Preparation for Activity

  • Go online to learn about the Humane Society of the United States. Click on Legislation and Laws for a list of current projects.
  • Investigate the project ideas and educational resources provided by the Humane Society of the United States' youth education affiliate organization.
  • Call the Humane Society nearest you. Contact a volunteer coordinator or a public relations person to learn how the Creating Home participants can help the organization's efforts to protect animals and/or place them in family homes.
  • Obtain visual materials, such as a Humane Society poster, to help you explain to children what the Humane Society is and does. You may be able to request these from your local Humane Society. If you have access to a computer and internet in your meeting space, preview Humane Society websites and bookmark some to show your group. Note: Some web pages are geared toward children. Others display images of animals in pain or discomfort that may disturb or confuse children.
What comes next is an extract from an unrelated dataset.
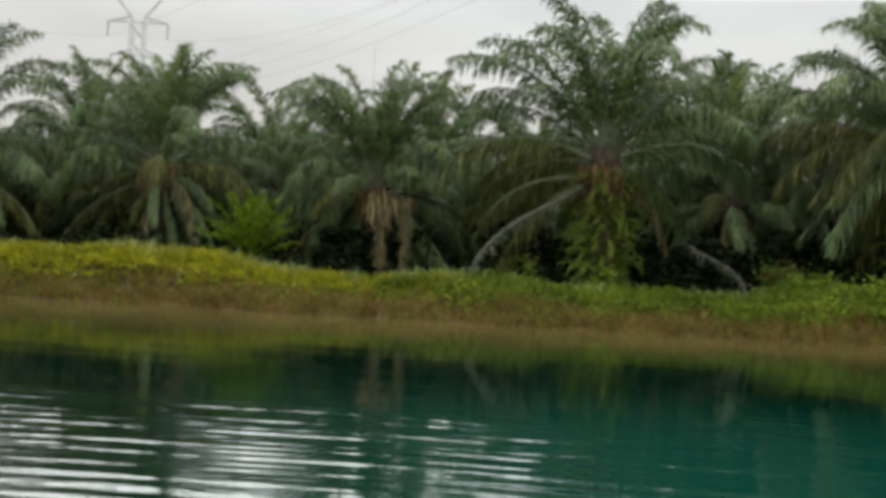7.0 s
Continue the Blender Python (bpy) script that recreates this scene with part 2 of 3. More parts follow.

Preview any web pages you plan to show.
  • Decide whether you will do an activity within your meeting time and place - such as making posters, coloring flyers, or stuffing envelopes for a mailing - or an activity that involves an off-site experience. Before you make a plan to go off-site, secure commitments from parents or other congregants to provide transportation and supervision for the date/time you have in mind.
  • If you will go off-site, distribute permission forms to the parents of all participants at least two weeks before the scheduled activity.

Description of Activity

Gather your group. Tell participants about the Humane Society, in your own words or these:

In 1954 the Humane Society became an organization in the United States that advocates for animals of all kinds. The Humane Society had roots in many different places around the nation, such as the Portsmouth Humane Society founded in the 1800s in New Hampshire.

Two Unitarians were members of their Humane Societies. One was James Freeman (1759-1835), the first preacher to identify himself as Unitarian. Ralph Waldo Emerson was also a member of a Humane Society. The present Humane Society of the United States brought all the local chapters together.